● **Required task**
Copy out all the lines exactly. Omit pictures.

● **Data extract**
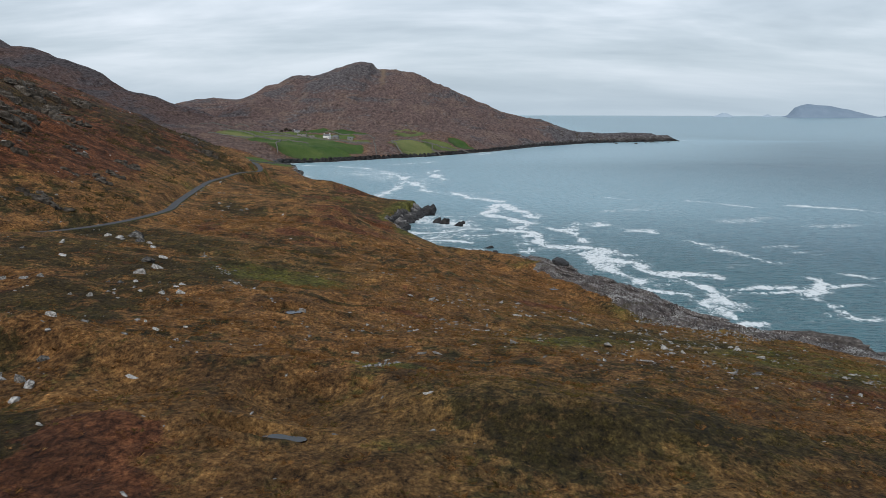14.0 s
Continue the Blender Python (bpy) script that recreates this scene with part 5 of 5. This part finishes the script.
def build_shore_rocks():
    rng = np.random.default_rng(84)
    y = np.concatenate([rng.uniform(560, 900, 160), rng.uniform(900, 1000, 160), rng.uniform(1000, 1690, 420), rng.uniform(372, 470, 70)])
    n = len(y)
    x = prof(COAST, y, 6) - np.abs(rng.normal(0, 2.2, n)) + 1.2
    size = rng.gamma(1.5, 1.9, n).clip(0.8, 9.0) * np.where(y < 480, 0.5, 1.0)
    protos = [rock_arrays(hull_rock(rng, 0.5, 16, True)) for _ in range(8)]
    ob = stuff_mesh("shore_rocks", protos, x, y, np.maximum(sample(Z, x, y), -0.2) - 0.1 * size, size, rng.uniform(0, 6.28, n), rng.normal(0, 0.2, n), rng.uniform(0.35, 0.75, n), MAT_WET)
    tagged(ob, "dark wet rocks lining the bay shore", "rocks", kind="stuff")
    n = 260
    x = rng.uniform(150, 425, n)
    y = 1500 + 0.48 * (x - 60) + rng.normal(0, 34, n)
    ob = stuff_mesh("headland_rocks", protos, x, y, np.maximum(sample(Z, x, y), -0.5) - 0.4, rng.gamma(2.2, 1.2, n).clip(1.2, 6), rng.uniform(0, 6.28, n), rng.normal(0, 0.2, n), rng.uniform(0.4, 0.8, n), MAT_CRAG)
    tagged(ob, "dark bare rocks along the headland's low nose", "rocks", kind="stuff")
    for x, y, s in [(48.3, 285.6, 1.5), (49.3, 284.1, 1.1), (50.9, 281.2, 1.0), (52.6, 280.0, 0.7), (47.2, 287.5, 0.8), (53.5, 278.0, 1.2)]:
        make_boulder(BOULDERS[rng.integers(len(BOULDERS))], x, y, s, rng, "pale boulder at the foot of the rock slab", group="boulders on the shore")
    n = 900
    y = rng.uniform(262, 290, n)
    x = prof(COAST, y, 6) - 21 - rng.normal(0, 2.2, n) + (y - 276) * 0.25
    ob = stuff_mesh("shingle", protos, x, y, sample(Z, x, y) - 0.03, rng.gamma(2, 0.12, n).clip(0.1, 0.9), rng.uniform(0, 6.28, n), rng.normal(0, 0.2, n), rng.uniform(0.5, 0.9, n), island_tint("grey_shingle", [(0.0, (0.09, 0.087, 0.086)), (0.6, (0.21, 0.205, 0.20)), (1.0, (0.40, 0.39, 0.38))]))
    tagged(ob, "grey shingle in the gully behind the rock slab", "stones", kind="stuff")


build_shore_rocks()

CRAGS = [(-177, 411, 13, 6), (-190, 449, 16, 8), (-169, 422, 12, 7), (-155, 422, 9, 3.5), (-144, 354, 11, 5), (-172, 438, 12, 6), (-102, 286, 7, 2.4), (-96, 283, 6, 2.0), (-104, 339, 6, 3.4), (-143, 345, 12, 5), (-186, 455, 14, 7),
         (-157, 412, 10, 3), (-164, 432, 9, 3), (-130, 492, 11, 4), (-103, 323, 6, 2), (-149, 399, 8, 3), (-125, 300, 8, 3), (-135, 320, 10, 4), (-118, 262, 8, 3), (-150, 372, 12, 6), (-140, 520, 12, 5), (-165, 560, 14, 6), (-128, 440, 8, 3), (-156, 371, 14, 6), (-154, 423, 9, 4), (-100, 283, 7, 3), (-108, 318, 5, 2), (-123, 353, 7, 3), (-118, 474, 9, 3), (-172, 464, 14, 6), (-187, 443, 16, 7)]


def crag_meshes():
    rng = np.random.default_rng(82)
    out = []
    for _ in range(10):
        bm = hull_rock(rng, 0.6, 20, True)
        me = bpy.data.meshes.new("block")
        bm.to_mesh(me)
        bm.free()
        me.materials.append(MAT_CRAG)
        out.append(me)
    return out


def build_crags():
    rng = np.random.default_rng(81)
    blocks = crag_meshes()
    extra = scatter(rng, 26, -250, -112, 260, 620, lambda x, y: 0.75 * (prof(LANE_X, y) - x > 16))
    for x, y, a, c in CRAGS + [(float(p), float(q), float(rng.uniform(5, 12)), 3) for p, q in zip(*extra)]:
        base = on_ground(x, y)
        crag = empty("crag", pose(x, y, base), "broken crag of grey rock blocks on the bracken hillside", "crag", "crags on the hillside")
        for k in range(11):
            r, t = a * 0.55 * math.sqrt(rng.uniform()), rng.uniform(0, 6.28)
            bx, by = x + r * math.cos(t), y + 0.6 * r * math.sin(t)
            s = a * rng.uniform(0.16, 0.42)
            ob = new("block", blocks[rng.integers(len(blocks))])
            ob.parent = crag
            ob.matrix_local = (Matrix.Translation((bx - x, by - y, float(sample(Z, np.array([bx]), np.array([by]))[0]) - base - 0.12 * s)) @ Euler((rng.normal(0, 0.2), rng.normal(0.25, 0.2), rng.normal(0.6, 0.6))).to_matrix().to_4x4()
                               @ Matrix.Diagonal((s * 1.3, s * 0.8, s * rng.uniform(0.5, 0.9), 1)))


build_crags()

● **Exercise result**
14.0 s
Continue the Blender Python (bpy) script that recreates this scene with part 5 of 5. This part finishes the script.
def build_shore_rocks():
    rng = np.random.default_rng(84)
    y = np.concatenate([rng.uniform(560, 900, 160), rng.uniform(900, 1000, 160), rng.uniform(1000, 1690, 420), rng.uniform(372, 470, 70)])
    n = len(y)
    x = prof(COAST, y, 6) - np.abs(rng.normal(0, 2.2, n)) + 1.2
    size = rng.gamma(1.5, 1.9, n).clip(0.8, 9.0) * np.where(y < 480, 0.5, 1.0)
    protos = [rock_arrays(hull_rock(rng, 0.5, 16, True)) for _ in range(8)]
    ob = stuff_mesh("shore_rocks", protos, x, y, np.maximum(sample(Z, x, y), -0.2) - 0.1 * size, size, rng.uniform(0, 6.28, n), rng.normal(0, 0.2, n), rng.uniform(0.35, 0.75, n), MAT_WET)
    tagged(ob, "dark wet rocks lining the bay shore", "rocks", kind="stuff")
    n = 260
    x = rng.uniform(150, 425, n)
    y = 1500 + 0.48 * (x - 60) + rng.normal(0, 34, n)
    ob = stuff_mesh("headland_rocks", protos, x, y, np.maximum(sample(Z, x, y), -0.5) - 0.4, rng.gamma(2.2, 1.2, n).clip(1.2, 6), rng.uniform(0, 6.28, n), rng.normal(0, 0.2, n), rng.uniform(0.4, 0.8, n), MAT_CRAG)
    tagged(ob, "dark bare rocks along the headland's low nose", "rocks", kind="stuff")
    for x, y, s in [(48.3, 285.6, 1.5), (49.3, 284.1, 1.1), (50.9, 281.2, 1.0), (52.6, 280.0, 0.7), (47.2, 287.5, 0.8), (53.5, 278.0, 1.2)]:
        make_boulder(BOULDERS[rng.integers(len(BOULDERS))], x, y, s, rng, "pale boulder at the foot of the rock slab", group="boulders on the shore")
    n = 900
    y = rng.uniform(262, 290, n)
    x = prof(COAST, y, 6) - 21 - rng.normal(0, 2.2, n) + (y - 276) * 0.25
    ob = stuff_mesh("shingle", protos, x, y, sample(Z, x, y) - 0.03, rng.gamma(2, 0.12, n).clip(0.1, 0.9), rng.uniform(0, 6.28, n), rng.normal(0, 0.2, n), rng.uniform(0.5, 0.9, n), island_tint("grey_shingle", [(0.0, (0.09, 0.087, 0.086)), (0.6, (0.21, 0.205, 0.20)), (1.0, (0.40, 0.39, 0.38))]))
    tagged(ob, "grey shingle in the gully behind the rock slab", "stones", kind="stuff")


build_shore_rocks()

CRAGS = [(-177, 411, 13, 6), (-190, 449, 16, 8), (-169, 422, 12, 7), (-155, 422, 9, 3.5), (-144, 354, 11, 5), (-172, 438, 12, 6), (-102, 286, 7, 2.4), (-96, 283, 6, 2.0), (-104, 339, 6, 3.4), (-143, 345, 12, 5), (-186, 455, 14, 7),
         (-157, 412, 10, 3), (-164, 432, 9, 3), (-130, 492, 11, 4), (-103, 323, 6, 2), (-149, 399, 8, 3), (-125, 300, 8, 3), (-135, 320, 10, 4), (-118, 262, 8, 3), (-150, 372, 12, 6), (-140, 520, 12, 5), (-165, 560, 14, 6), (-128, 440, 8, 3), (-156, 371, 14, 6), (-154, 423, 9, 4), (-100, 283, 7, 3), (-108, 318, 5, 2), (-123, 353, 7, 3), (-118, 474, 9, 3), (-172, 464, 14, 6), (-187, 443, 16, 7)]


def crag_meshes():
    rng = np.random.default_rng(82)
    out = []
    for _ in range(10):
        bm = hull_rock(rng, 0.6, 20, True)
        me = bpy.data.meshes.new("block")
        bm.to_mesh(me)
        bm.free()
        me.materials.append(MAT_CRAG)
        out.append(me)
    return out


def build_crags():
    rng = np.random.default_rng(81)
    blocks = crag_meshes()
    extra = scatter(rng, 26, -250, -112, 260, 620, lambda x, y: 0.75 * (prof(LANE_X, y) - x > 16))
    for x, y, a, c in CRAGS + [(float(p), float(q), float(rng.uniform(5, 12)), 3) for p, q in zip(*extra)]:
        base = on_ground(x, y)
        crag = empty("crag", pose(x, y, base), "broken crag of grey rock blocks on the bracken hillside", "crag", "crags on the hillside")
        for k in range(11):
            r, t = a * 0.55 * math.sqrt(rng.uniform()), rng.uniform(0, 6.28)
            bx, by = x + r * math.cos(t), y + 0.6 * r * math.sin(t)
            s = a * rng.uniform(0.16, 0.42)
            ob = new("block", blocks[rng.integers(len(blocks))])
            ob.parent = crag
            ob.matrix_local = (Matrix.Translation((bx - x, by - y, float(sample(Z, np.array([bx]), np.array([by]))[0]) - base - 0.12 * s)) @ Euler((rng.normal(0, 0.2), rng.normal(0.25, 0.2), rng.normal(0.6, 0.6))).to_matrix().to_4x4()
                               @ Matrix.Diagonal((s * 1.3, s * 0.8, s * rng.uniform(0.5, 0.9), 1)))


build_crags()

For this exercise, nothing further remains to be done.